UPDATE: Casey Copeland, the state contractor who was fired after emailing his state legislator to criticize her vote on a bill, has had his state contract reinstated permanently. The initial preliminary injunction barring state officials from terminating Mr. Copeland’s contract was made permanent by a federal district court on Tuesday, October 19. In addition to making the injunction permanent, the Court also reduced fees and court costs. The original release is below.
LITTLE ROCK, Ark. — A federal district court in Arkansas granted a preliminary injunction today on behalf of state contractor Casey Copeland whose contract was terminated because he emailed his state legislator to criticize her stance and vote on state legislation.

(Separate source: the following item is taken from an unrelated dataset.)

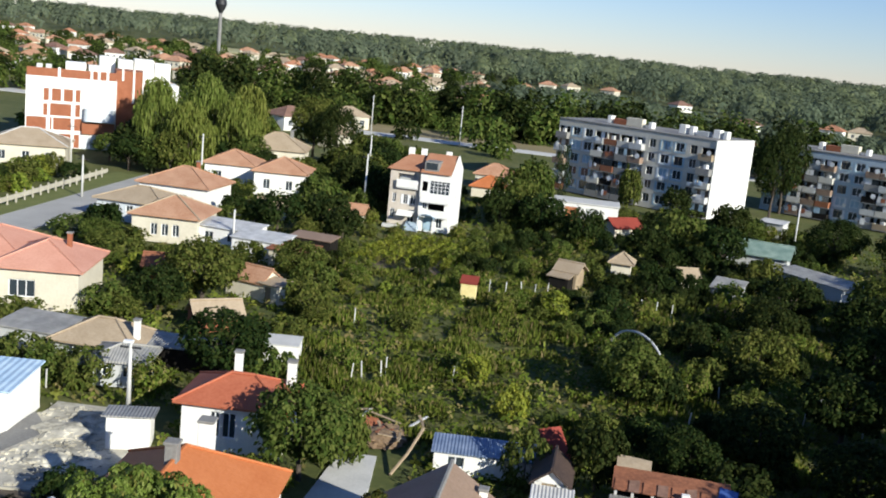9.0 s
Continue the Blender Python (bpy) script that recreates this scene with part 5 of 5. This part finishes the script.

The American Civil Liberties Union of Arkansas and cooperating attorneys Bettina E. Brownstein and Johnathan D. Horton filed a lawsuit on behalf of Copeland in June. It asserts state officials violated Copeland’s constitutional rights to free speech and due process.
“Today’s decision reinforces that we must hold our state leaders accountable and fight together to protect our first amendment rights,” said Holly Dickson, ACLU of Arkansas executive director. “State legislators may not like hearing from constituents who are unhappy with their actions, but they can’t use the power of the state to retaliate against people because they disagree with them on a certain issue.”
“I’m relieved the court reinstated my contract so I can get back to work protecting the rights, well-being, and opportunities of Arkansas foster children,” said Casey Copeland. “A citizen's right to political speech is essential to our democracy and no one should be afraid of speaking their mind to their elected representative on issues that impact their friends, family, and state.”